Fury Over ICE Shooting in Minnesota Raises Shutdown Risk

A makeshift memorial in Minneapolis

Growing outrage over the Trump administration’s immigration enforcement actions — further inflamed by Saturday’s ICE killing of Alex Pretti in Minneapolis and by the Trump administration’s version of the incident, which was plainly contradicted by eyewitness video of the shooting — means there is now a growing likelihood of a partial government shutdown at the end of the month.

Congress has already passed six of the 12 annual spending bills for this fiscal year, but with much of the government operating on stopgap funding and a January 30 deadline looming, the Senate planned to vote this week on the remaining six bills, which were approved by the House last week. Five of those bills, providing funding for the Pentagon as well as the Departments of Defense, Health and Human Services, Labor, Education, Transportation, State and other federal agencies and programs, have broad bipartisan support. But the bill providing $64.4 billion for the Department of Homeland Security, including $10 billion for ICE, already faced Democratic opposition — and that opposition got ratcheted up by Pretti’s fatal shooting, the second high-profile killing by immigration officers in Minneapolis this month following the shooting of Renee Good.

Senate Democratic Leader Chuck Schumer announced Saturday that Democrats would block the funding package if the Homeland Security bill is included, calling the measure “woefully inadequate to rein in the abuses of ICE.” Several centrist Democrats who had helped negotiate the deal ending last year’s record shutdown also said they would oppose the spending package if it included the DHS bill.

“We have bipartisan agreement on 96% of the budget,” Nevada’s Sen. Catherine Cortez Masto said in a statement. “We’ve already passed six funding bills. Let’s pass the remaining five bipartisan bills and fund essential agencies while we continue to fight for a Department of Homeland Security that respects Americans’ constitutional rights and preserves federal law enforcement’s essential role to keep us safe.”

Schumer also called on Senate Republicans to pass the five funding bills that have bipartisan backing and rework the Homeland Security measure. The House, which is out of session this week, would have to pass the funding bills again if the package is changed.

Faced with a choice, Senate Republican leaders reportedly want to move ahead with votes on all six bills. To pull the DHS funding out of the full spending package, Senate Majority Leader John Thune would need the consent of all 100 senators. Some Republicans have reportedly already pushed back against any effort to “defund” DHS, and many GOP lawmakers would likely object to any Democratic proposals for changes to ICE. “Now is not the time to defund one of our major national security priorities: border protection. Nor is it the right time to defund law enforcement trying to clean up the mess created by the Biden illegal immigrant invasion,” Republican Sen. Lindsey Graham wrote in a post on X.

On the other hand, withholding the DHS bill likely wouldn’t have much effect on the ICE operations given that last year’s Republican reconciliation bill provided a $75 billion funding boost for the agency.

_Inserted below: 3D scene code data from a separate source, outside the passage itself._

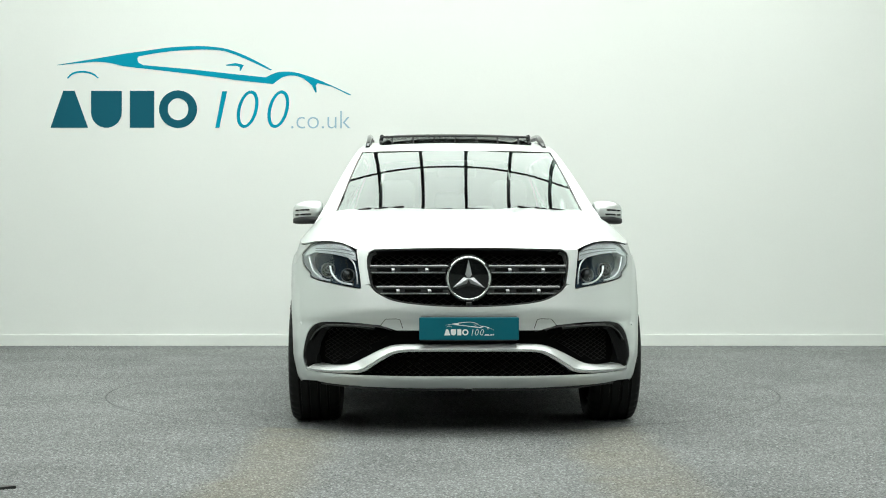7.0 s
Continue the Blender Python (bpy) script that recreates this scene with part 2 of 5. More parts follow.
# ---- the room ----
def ring_sheet(name, material, inner, x0, x1, y0, y1, n=128):
    """A floor sheet with a round opening for the turntable."""
    bm = bmesh.new()
    a, b = [], []
    for k in range(n):
        c, s = math.cos(k * math.tau / n), math.sin(k * math.tau / n)
        a.append(bm.verts.new((PIVOT[0] + inner * c, PIVOT[1] + inner * s, 0)))
        b.append(bm.verts.new((PIVOT[0] + 3.4 * c, PIVOT[1] + 3.4 * s, 0)))
    for k in range(n):
        bm.faces.new((a[k], b[k], b[(k + 1) % n], a[(k + 1) % n]))
    corner = [bm.verts.new(q) for q in ((x1, y1, 0), (x0, y1, 0), (x0, y0, 0), (x1, y0, 0))]
    q = n // 4
    for i in range(4):
        for k in range(i * q, (i + 1) * q):
            bm.faces.new((b[k], corner[i], b[(k + 1) % n]))
        bm.faces.new((b[((i + 1) * q) % n], corner[i], corner[(i + 1) % 4]))
    bmesh.ops.recalc_face_normals(bm, faces=bm.faces[:])
    for fc in bm.faces:
        if fc.normal.z < 0:
            fc.normal_flip()
    return tagged(part(name, bm, material), "grey fleck carpet floor with faint brown stains", kind="structure")


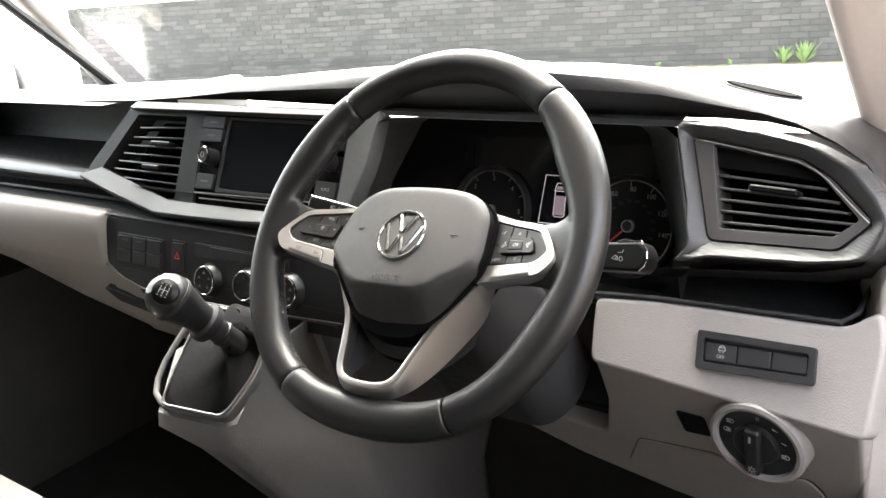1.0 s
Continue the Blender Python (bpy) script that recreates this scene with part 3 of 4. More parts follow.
# silver lines drawn for the highlights along the radio's lower edges
strokes("trim_line", [[(-0.436, 1.262), (-0.204, 1.2665)], [(-0.425, 1.256), (-0.204, 1.259)]], 0.0013, SILVER, radio, CF, 0.001, "thin bright line")

# ---- climate panel ----
climate = thing("climate_panel", "dark grey climate control panel with three dials", "control panel")
CPAN = rounded([(-0.598, 1.2225), (-0.592, 1.160), (-0.560, 1.146), (-0.516, 1.1365), (-0.411, 1.1355), (-0.311, 1.139), (-0.15, 1.146), (-0.15, 1.229)], 0.012, 5)
part("face", prism(CPAN, -0.012, 0.004, CL, 0.002), DARKGREY, climate)
part("bright_edge", tube([CL(a, b, 0.0035) for a, b in ((-0.594, 1.17), (-0.59, 1.160), (-0.560, 1.146), (-0.516, 1.1365), (-0.411, 1.1355), (-0.311, 1.139), (-0.17, 1.146))], 0.0008, 6), SILVER, climate)
part("seam", prism(rect(-0.56, -0.15, 1.1565, 1.1578), 0.003, 0.0045, CL), BLACK, climate)
bank = part("switch_bank", prism(rounded(rect(-0.568, -0.472, 1.1635, 1.2035), 0.003, 3), 0.003, 0.0055, CL, 0.001), BLACK, climate)
for i in range(3):
    for j in range(2):
        part("button", prism(rounded(rect(-0.565 + i * 0.0303, -0.5362 + i * 0.0303, 1.166 + j * 0.0178, 1.1828 + j * 0.0178), 0.0015, 2), 0.005, 0.0072, CL, 0.001), SOFTBUTTON, bank)
for a, b in ((-0.550, 1.1955), (-0.520, 1.1955)):
    strokes("label_bar", [[(a - 0.006, b), (a + 0.006, b)]], 0.0018, DIM, bank, CL, 0.0075)
part("hazard_frame", prism(rounded(rect(-0.456, -0.4285, 1.1665, 1.2055), 0.003, 3), 0.003, 0.0055, CL, 0.001), BLACK, climate)
hazard = part("hazard_button", prism(rounded(rect(-0.453, -0.4315, 1.1695, 1.2025), 0.002, 3), 0.005, 0.0075, CL, 0.001), SOFTBUTTON, climate)
strokes("triangle", [[(-0.4465, 1.1835), (-0.4385, 1.1835), (-0.4425, 1.191), (-0.4465, 1.1835)]], 0.0012, RED, hazard, CL, 0.0079, "red warning triangle")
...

“ICE is now sitting on a massive slush fund it can tap, whether or not we pass a funding bill,” Sen. Patty Murray, the top Democratic appropriator in the Senate, said in a post on X Monday. “But we all saw another American shot and killed in broad daylight. There must be accountability, and we must keep pushing Republicans to work with us to rein in DHS.”

Murray, who had negotiated the funding bills and urged her colleagues to support them, announced on Saturday that she would not back the DHS bill. “Federal agents cannot murder people in broad daylight and face zero consequences,” she wrote. “The DHS bill needs to be split off from the larger funding package before the Senate—Republicans must work with us to do that.”

Despite those Democratic demands, the White House on Monday called for the Senate to pass the full six-bill package. “At this point, the White House supports the bipartisan work that was done to advance the bipartisan appropriations package, and we want to see that passed,” press secretary Karoline Leavitt told reporters, noting that the DHS bill also includes vital funding for FEMA that may be needed to respond to the massive winter storm that swept through much of the country. “We absolutely do not want to see that funding lapse, and we want the Senate to move forward with passing the bipartisan appropriations package.”

Trump administration officials have defended the shootings of both Good and Pretti as justified.

What’s next: The Senate postponed its first votes of the week until Tuesday because of the snowstorm. It is expected to hold its first votes on the funding package on Thursday.